- [TASK DESCRIPTION] Omit all images, then return the remaining material exactly as it stands.

- [EXERCISE MATERIALS]
⁂

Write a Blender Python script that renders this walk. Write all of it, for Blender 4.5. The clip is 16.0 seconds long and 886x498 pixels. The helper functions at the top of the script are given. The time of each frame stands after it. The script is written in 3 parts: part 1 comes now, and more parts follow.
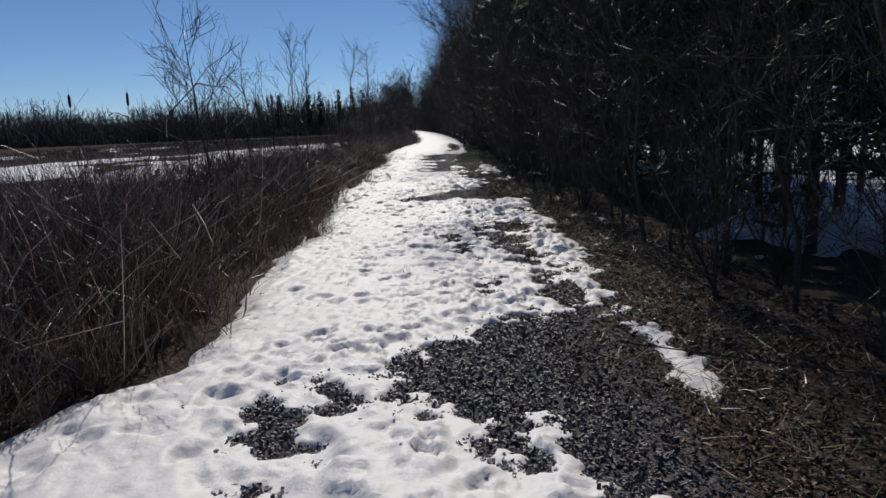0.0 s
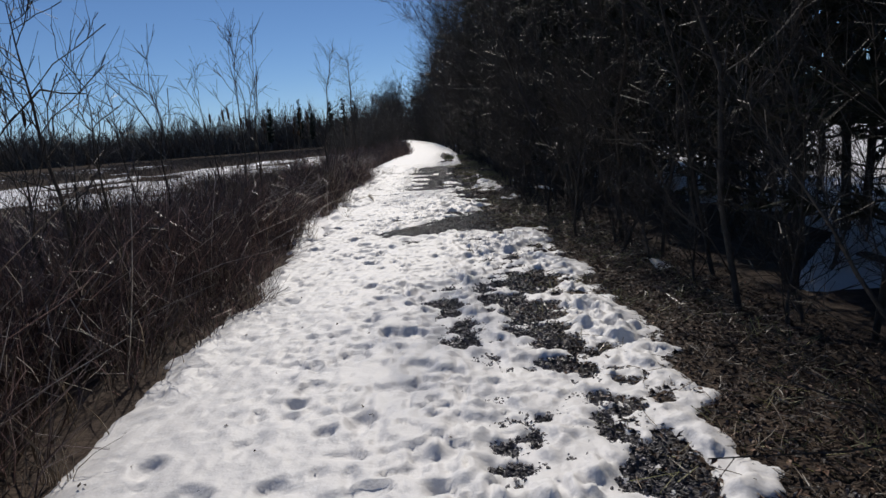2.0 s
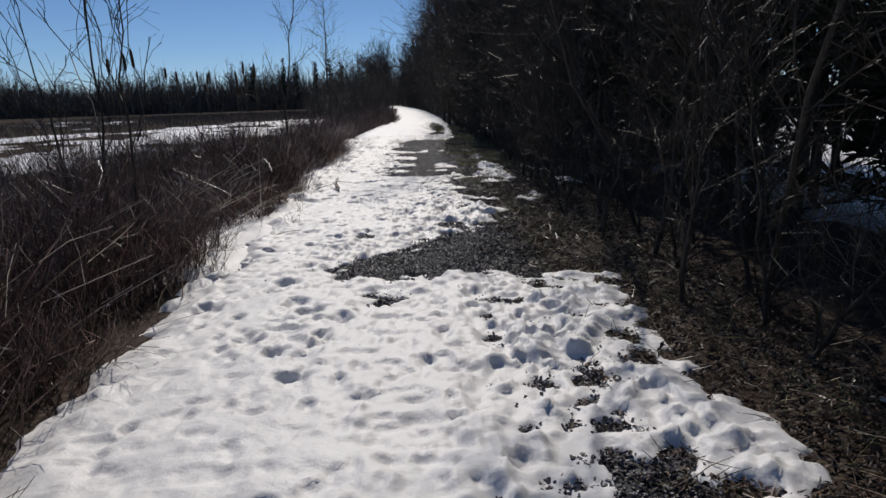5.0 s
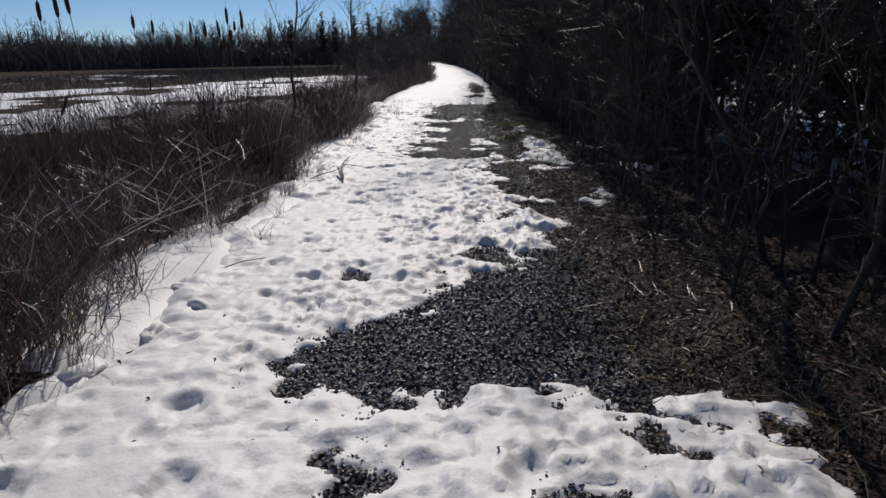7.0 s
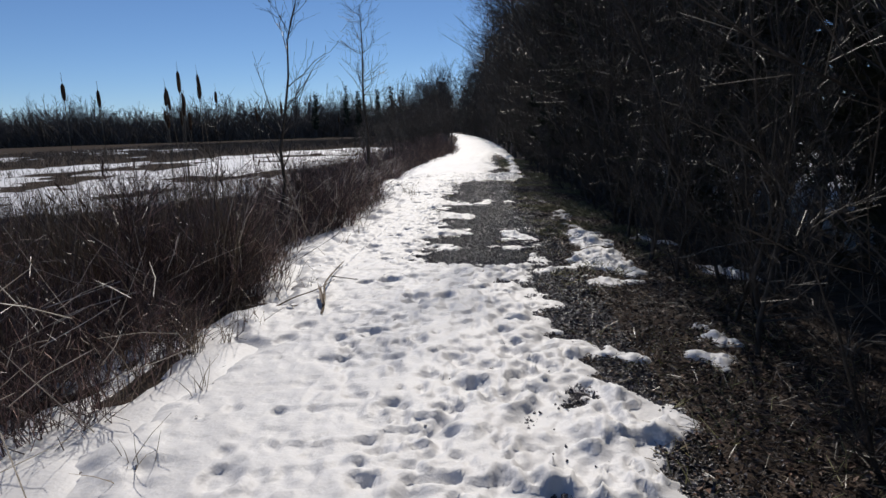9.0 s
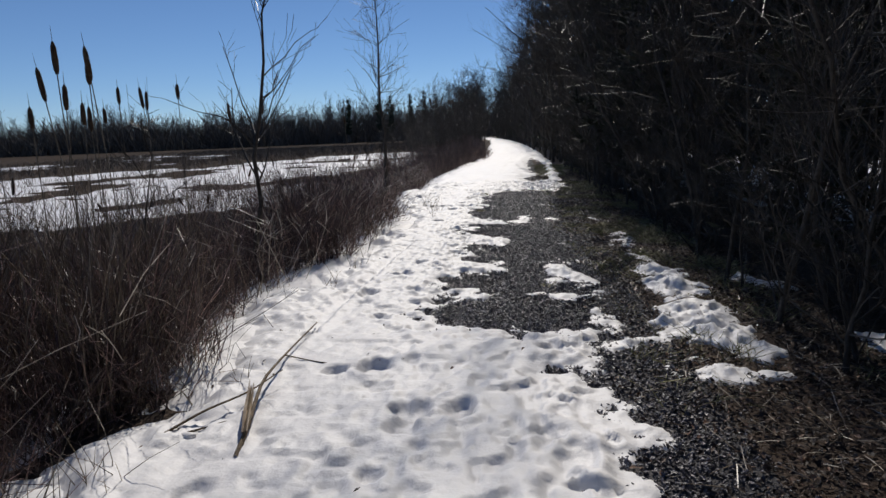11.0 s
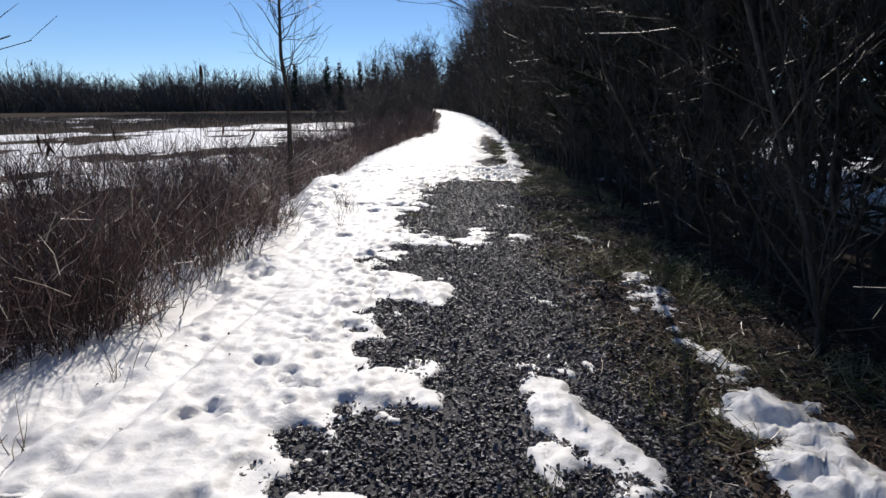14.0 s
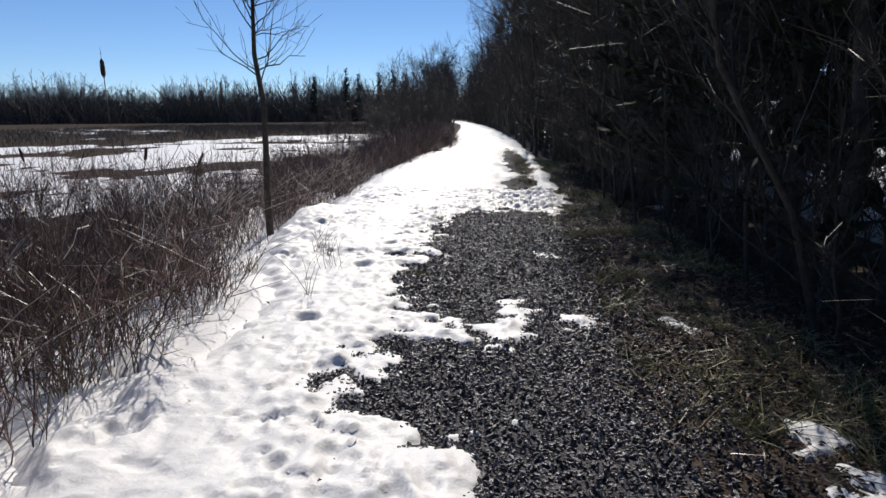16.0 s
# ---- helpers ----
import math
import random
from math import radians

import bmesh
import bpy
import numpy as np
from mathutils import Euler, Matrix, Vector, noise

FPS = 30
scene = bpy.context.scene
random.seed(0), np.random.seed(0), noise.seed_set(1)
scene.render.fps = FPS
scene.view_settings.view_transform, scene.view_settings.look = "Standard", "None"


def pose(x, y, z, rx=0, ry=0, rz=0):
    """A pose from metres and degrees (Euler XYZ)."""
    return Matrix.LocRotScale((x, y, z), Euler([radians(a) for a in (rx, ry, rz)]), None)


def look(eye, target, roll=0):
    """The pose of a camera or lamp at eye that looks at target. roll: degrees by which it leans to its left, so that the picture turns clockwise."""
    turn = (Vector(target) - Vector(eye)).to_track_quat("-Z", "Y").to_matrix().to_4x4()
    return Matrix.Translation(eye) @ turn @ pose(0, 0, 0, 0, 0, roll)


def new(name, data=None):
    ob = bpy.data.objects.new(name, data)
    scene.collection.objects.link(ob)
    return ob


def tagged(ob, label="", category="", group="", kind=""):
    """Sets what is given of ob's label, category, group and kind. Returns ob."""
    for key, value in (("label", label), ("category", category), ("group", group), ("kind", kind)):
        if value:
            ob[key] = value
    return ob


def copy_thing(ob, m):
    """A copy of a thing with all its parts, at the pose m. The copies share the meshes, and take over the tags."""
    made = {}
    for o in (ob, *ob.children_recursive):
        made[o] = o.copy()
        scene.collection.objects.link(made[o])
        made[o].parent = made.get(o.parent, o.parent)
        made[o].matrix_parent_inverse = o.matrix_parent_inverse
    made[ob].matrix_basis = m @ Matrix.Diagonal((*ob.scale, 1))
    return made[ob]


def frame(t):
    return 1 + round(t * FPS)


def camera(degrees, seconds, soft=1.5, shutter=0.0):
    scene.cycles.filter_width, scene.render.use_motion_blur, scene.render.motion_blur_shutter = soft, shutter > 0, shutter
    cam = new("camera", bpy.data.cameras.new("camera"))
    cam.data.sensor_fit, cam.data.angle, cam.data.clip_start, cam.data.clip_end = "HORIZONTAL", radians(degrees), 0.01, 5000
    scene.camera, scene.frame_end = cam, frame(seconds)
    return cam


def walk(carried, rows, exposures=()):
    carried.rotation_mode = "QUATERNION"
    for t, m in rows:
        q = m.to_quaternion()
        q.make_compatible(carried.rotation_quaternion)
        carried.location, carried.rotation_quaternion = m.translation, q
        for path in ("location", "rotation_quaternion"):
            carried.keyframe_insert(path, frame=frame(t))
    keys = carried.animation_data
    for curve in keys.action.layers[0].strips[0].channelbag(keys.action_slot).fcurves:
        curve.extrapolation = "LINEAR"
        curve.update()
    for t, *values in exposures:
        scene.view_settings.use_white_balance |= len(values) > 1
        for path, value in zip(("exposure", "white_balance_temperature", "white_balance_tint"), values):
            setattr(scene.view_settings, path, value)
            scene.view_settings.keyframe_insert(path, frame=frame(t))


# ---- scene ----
cam = camera(68.4, 16.0)
METRES, EYE, TILT, LEAN, TURN = 22.4, 1.5, 0.0, 0.0, 0.0
ROWS = [
    (0.0, 0.0, 0.0, 0.0, -0.46, -10.86, 2.42),
    (0.5, 0.0025, 0.0341, 0.0004, 0.98, -10.4, 1.47),
    (1.0, 0.0042, 0.065, 0.0014, -1.02, -12.39, 1.15),
    (1.5, 0.0065, 0.0977, 0.0017, 3.22, -9.69, 1.7),
    (2.0, 0.0044, 0.1293, 0.0024, -1.06, -10.21, 4.34),
    (2.5, 0.0031, 0.162, 0.0005, -3.29, -15.1, 3.49),
    (3.0, 0.0004, 0.1927, 0.0016, -0.28, -13.48, 2.09),
    (3.5, 0.0001, 0.2254, 0.0024, -2.67, -12.94, 1.48),
    (6.0, 0.0041, 0.3808, 0.0039, 0.12, -13.36, 3.26),
    (6.5, 0.0054, 0.412, 0.0046, 3.2, -15.34, 3.35),
    (7.0, 0.0076, 0.4432, 0.0056, 1.4, -16.52, 1.16),
    (7.5, 0.0078, 0.4749, 0.0073, 3.06, -14.31, 0.01),
    (8.0, 0.006, 0.5052, 0.008, 0.73, -13.52, 0.13),
    (8.5, 0.0045, 0.5374, 0.0077, 1.8, -10.87, 0.95),
    (11.0, 0.002, 0.6875, 0.0047, 6.16, -10.11, 2.35),
    (11.5, 0.0024, 0.7216, 0.0031, -0.4, -8.92, -1.98),
    (12.0, -0.0014, 0.7554, 0.0026, -2.86, -10.54, 0.05),
    (12.5, -0.0017, 0.7857, 0.001, -0.69, -10.73, 0.74),
    (13.0, -0.0001, 0.8152, 0.0016, -7.77, -14.55, 0.48),
    (13.5, 0.0022, 0.8459, 0.0011, -2.04, -14.4, 1.49),
    (14.0, 0.0024, 0.8769, 0.0012, 2.03, -12.6, 0.38),
    (14.5, 0.0023, 0.9084, 0.0002, 1.04, -13.91, -0.22),
    (15.0, -0.002, 0.9387, 0.0001, 0.51, -11.78, 0.59),
    (15.5, -0.0033, 0.9686, 0.0005, -1.2, -12.26, 0.55),
    (16.0, -0.0012, 0.9973, 0.0013, 3.71, -11.65, 0.42),
]
walk(cam, [(t, pose(0, 0, EYE, TILT, LEAN, TURN) @ pose(METRES * x, METRES * y, METRES * z, 90 + pitch, roll, yaw)) for t, x, y, z, yaw, pitch, roll in ROWS],
     [(0.0, -0.53, 6150, 11), (6.0, -0.58, 6150, 11), (8.5, -0.38, 6150, 11), (11.0, -0.46, 6150, 11), (12.0, -0.24, 6150, 11), (14.0, 0.02, 6150, 11), (16.0, -0.02, 6150, 11)])

# ---- light ----
SUN_EL, SUN_AZ = radians(40), radians(-2)
world = bpy.data.worlds.new("winter_sky")
scene.world = world
world.use_nodes = True
wn = world.node_tree.nodes
sky = wn.new("ShaderNodeTexSky")
sky.sky_type = "NISHITA"
sky.sun_disc = False
sky.sun_elevation, sky.sun_rotation = SUN_EL, SUN_AZ
sky.altitude, sky.air_density, sky.dust_density, sky.ozone_density = 1500, 0.85, 0.0, 6.0
world.node_tree.links.new(sky.outputs["Color"], wn["Background"].inputs["Color"])
wn["Background"].inputs["Strength"].default_value = 0.093
sun = new("sun", bpy.data.lights.new("sun", "SUN"))
sun.data.energy, sun.data.angle, sun.data.color = 4.45, radians(0.6), (1.0, 0.91, 0.78)
sun_way = Vector((math.sin(SUN_AZ) * math.cos(SUN_EL), math.cos(SUN_AZ) * math.cos(SUN_EL), math.sin(SUN_EL)))
sun.matrix_world = look(sun_way * 60, (0, 0, 0))


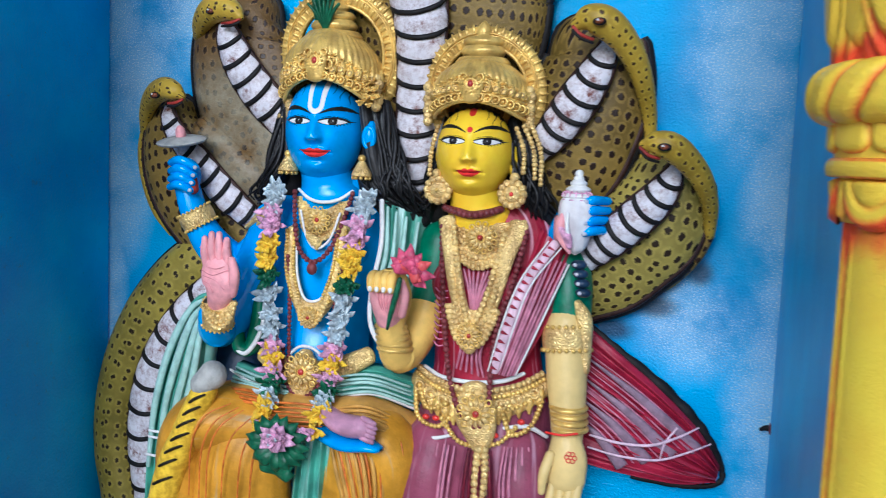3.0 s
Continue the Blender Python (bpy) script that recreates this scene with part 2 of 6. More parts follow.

⁂

- [EXERCISE RESULT]
Write a Blender Python script that renders this walk. Write all of it, for Blender 4.5. The clip is 16.0 seconds long and 886x498 pixels. The helper functions at the top of the script are given. The time of each frame stands after it. The script is written in 3 parts: part 1 comes now, and more parts follow.
0.0 s
2.0 s
5.0 s
7.0 s
9.0 s
11.0 s
14.0 s
16.0 s
# ---- helpers ----
import math
import random
from math import radians

import bmesh
import bpy
import numpy as np
from mathutils import Euler, Matrix, Vector, noise

FPS = 30
scene = bpy.context.scene
random.seed(0), np.random.seed(0), noise.seed_set(1)
scene.render.fps = FPS
scene.view_settings.view_transform, scene.view_settings.look = "Standard", "None"


def pose(x, y, z, rx=0, ry=0, rz=0):
    """A pose from metres and degrees (Euler XYZ)."""
    return Matrix.LocRotScale((x, y, z), Euler([radians(a) for a in (rx, ry, rz)]), None)


def look(eye, target, roll=0):
    """The pose of a camera or lamp at eye that looks at target. roll: degrees by which it leans to its left, so that the picture turns clockwise."""
    turn = (Vector(target) - Vector(eye)).to_track_quat("-Z", "Y").to_matrix().to_4x4()
    return Matrix.Translation(eye) @ turn @ pose(0, 0, 0, 0, 0, roll)


def new(name, data=None):
    ob = bpy.data.objects.new(name, data)
    scene.collection.objects.link(ob)
    return ob


def tagged(ob, label="", category="", group="", kind=""):
    """Sets what is given of ob's label, category, group and kind. Returns ob."""
    for key, value in (("label", label), ("category", category), ("group", group), ("kind", kind)):
        if value:
            ob[key] = value
    return ob


def copy_thing(ob, m):
    """A copy of a thing with all its parts, at the pose m. The copies share the meshes, and take over the tags."""
    made = {}
    for o in (ob, *ob.children_recursive):
        made[o] = o.copy()
        scene.collection.objects.link(made[o])
        made[o].parent = made.get(o.parent, o.parent)
        made[o].matrix_parent_inverse = o.matrix_parent_inverse
    made[ob].matrix_basis = m @ Matrix.Diagonal((*ob.scale, 1))
    return made[ob]


def frame(t):
    return 1 + round(t * FPS)


def camera(degrees, seconds, soft=1.5, shutter=0.0):
    scene.cycles.filter_width, scene.render.use_motion_blur, scene.render.motion_blur_shutter = soft, shutter > 0, shutter
    cam = new("camera", bpy.data.cameras.new("camera"))
    cam.data.sensor_fit, cam.data.angle, cam.data.clip_start, cam.data.clip_end = "HORIZONTAL", radians(degrees), 0.01, 5000
    scene.camera, scene.frame_end = cam, frame(seconds)
    return cam


def walk(carried, rows, exposures=()):
    carried.rotation_mode = "QUATERNION"
    for t, m in rows:
        q = m.to_quaternion()
        q.make_compatible(carried.rotation_quaternion)
        carried.location, carried.rotation_quaternion = m.translation, q
        for path in ("location", "rotation_quaternion"):
            carried.keyframe_insert(path, frame=frame(t))
    keys = carried.animation_data
    for curve in keys.action.layers[0].strips[0].channelbag(keys.action_slot).fcurves:
        curve.extrapolation = "LINEAR"
        curve.update()
    for t, *values in exposures:
        scene.view_settings.use_white_balance |= len(values) > 1
        for path, value in zip(("exposure", "white_balance_temperature", "white_balance_tint"), values):
            setattr(scene.view_settings, path, value)
            scene.view_settings.keyframe_insert(path, frame=frame(t))


# ---- scene ----
cam = camera(68.4, 16.0)
METRES, EYE, TILT, LEAN, TURN = 22.4, 1.5, 0.0, 0.0, 0.0
ROWS = [
    (0.0, 0.0, 0.0, 0.0, -0.46, -10.86, 2.42),
    (0.5, 0.0025, 0.0341, 0.0004, 0.98, -10.4, 1.47),
    (1.0, 0.0042, 0.065, 0.0014, -1.02, -12.39, 1.15),
    (1.5, 0.0065, 0.0977, 0.0017, 3.22, -9.69, 1.7),
    (2.0, 0.0044, 0.1293, 0.0024, -1.06, -10.21, 4.34),
    (2.5, 0.0031, 0.162, 0.0005, -3.29, -15.1, 3.49),
    (3.0, 0.0004, 0.1927, 0.0016, -0.28, -13.48, 2.09),
    (3.5, 0.0001, 0.2254, 0.0024, -2.67, -12.94, 1.48),
    (6.0, 0.0041, 0.3808, 0.0039, 0.12, -13.36, 3.26),
    (6.5, 0.0054, 0.412, 0.0046, 3.2, -15.34, 3.35),
    (7.0, 0.0076, 0.4432, 0.0056, 1.4, -16.52, 1.16),
    (7.5, 0.0078, 0.4749, 0.0073, 3.06, -14.31, 0.01),
    (8.0, 0.006, 0.5052, 0.008, 0.73, -13.52, 0.13),
    (8.5, 0.0045, 0.5374, 0.0077, 1.8, -10.87, 0.95),
    (11.0, 0.002, 0.6875, 0.0047, 6.16, -10.11, 2.35),
    (11.5, 0.0024, 0.7216, 0.0031, -0.4, -8.92, -1.98),
    (12.0, -0.0014, 0.7554, 0.0026, -2.86, -10.54, 0.05),
    (12.5, -0.0017, 0.7857, 0.001, -0.69, -10.73, 0.74),
    (13.0, -0.0001, 0.8152, 0.0016, -7.77, -14.55, 0.48),
    (13.5, 0.0022, 0.8459, 0.0011, -2.04, -14.4, 1.49),
    (14.0, 0.0024, 0.8769, 0.0012, 2.03, -12.6, 0.38),
    (14.5, 0.0023, 0.9084, 0.0002, 1.04, -13.91, -0.22),
    (15.0, -0.002, 0.9387, 0.0001, 0.51, -11.78, 0.59),
    (15.5, -0.0033, 0.9686, 0.0005, -1.2, -12.26, 0.55),
    (16.0, -0.0012, 0.9973, 0.0013, 3.71, -11.65, 0.42),
]
walk(cam, [(t, pose(0, 0, EYE, TILT, LEAN, TURN) @ pose(METRES * x, METRES * y, METRES * z, 90 + pitch, roll, yaw)) for t, x, y, z, yaw, pitch, roll in ROWS],
     [(0.0, -0.53, 6150, 11), (6.0, -0.58, 6150, 11), (8.5, -0.38, 6150, 11), (11.0, -0.46, 6150, 11), (12.0, -0.24, 6150, 11), (14.0, 0.02, 6150, 11), (16.0, -0.02, 6150, 11)])

# ---- light ----
SUN_EL, SUN_AZ = radians(40), radians(-2)
world = bpy.data.worlds.new("winter_sky")
scene.world = world
world.use_nodes = True
wn = world.node_tree.nodes
sky = wn.new("ShaderNodeTexSky")
sky.sky_type = "NISHITA"
sky.sun_disc = False
sky.sun_elevation, sky.sun_rotation = SUN_EL, SUN_AZ
sky.altitude, sky.air_density, sky.dust_density, sky.ozone_density = 1500, 0.85, 0.0, 6.0
world.node_tree.links.new(sky.outputs["Color"], wn["Background"].inputs["Color"])
wn["Background"].inputs["Strength"].default_value = 0.093
sun = new("sun", bpy.data.lights.new("sun", "SUN"))
sun.data.energy, sun.data.angle, sun.data.color = 4.45, radians(0.6), (1.0, 0.91, 0.78)
sun_way = Vector((math.sin(SUN_AZ) * math.cos(SUN_EL), math.cos(SUN_AZ) * math.cos(SUN_EL), math.sin(SUN_EL)))
sun.matrix_world = look(sun_way * 60, (0, 0, 0))


3.0 s
Continue the Blender Python (bpy) script that recreates this scene with part 2 of 6. More parts follow.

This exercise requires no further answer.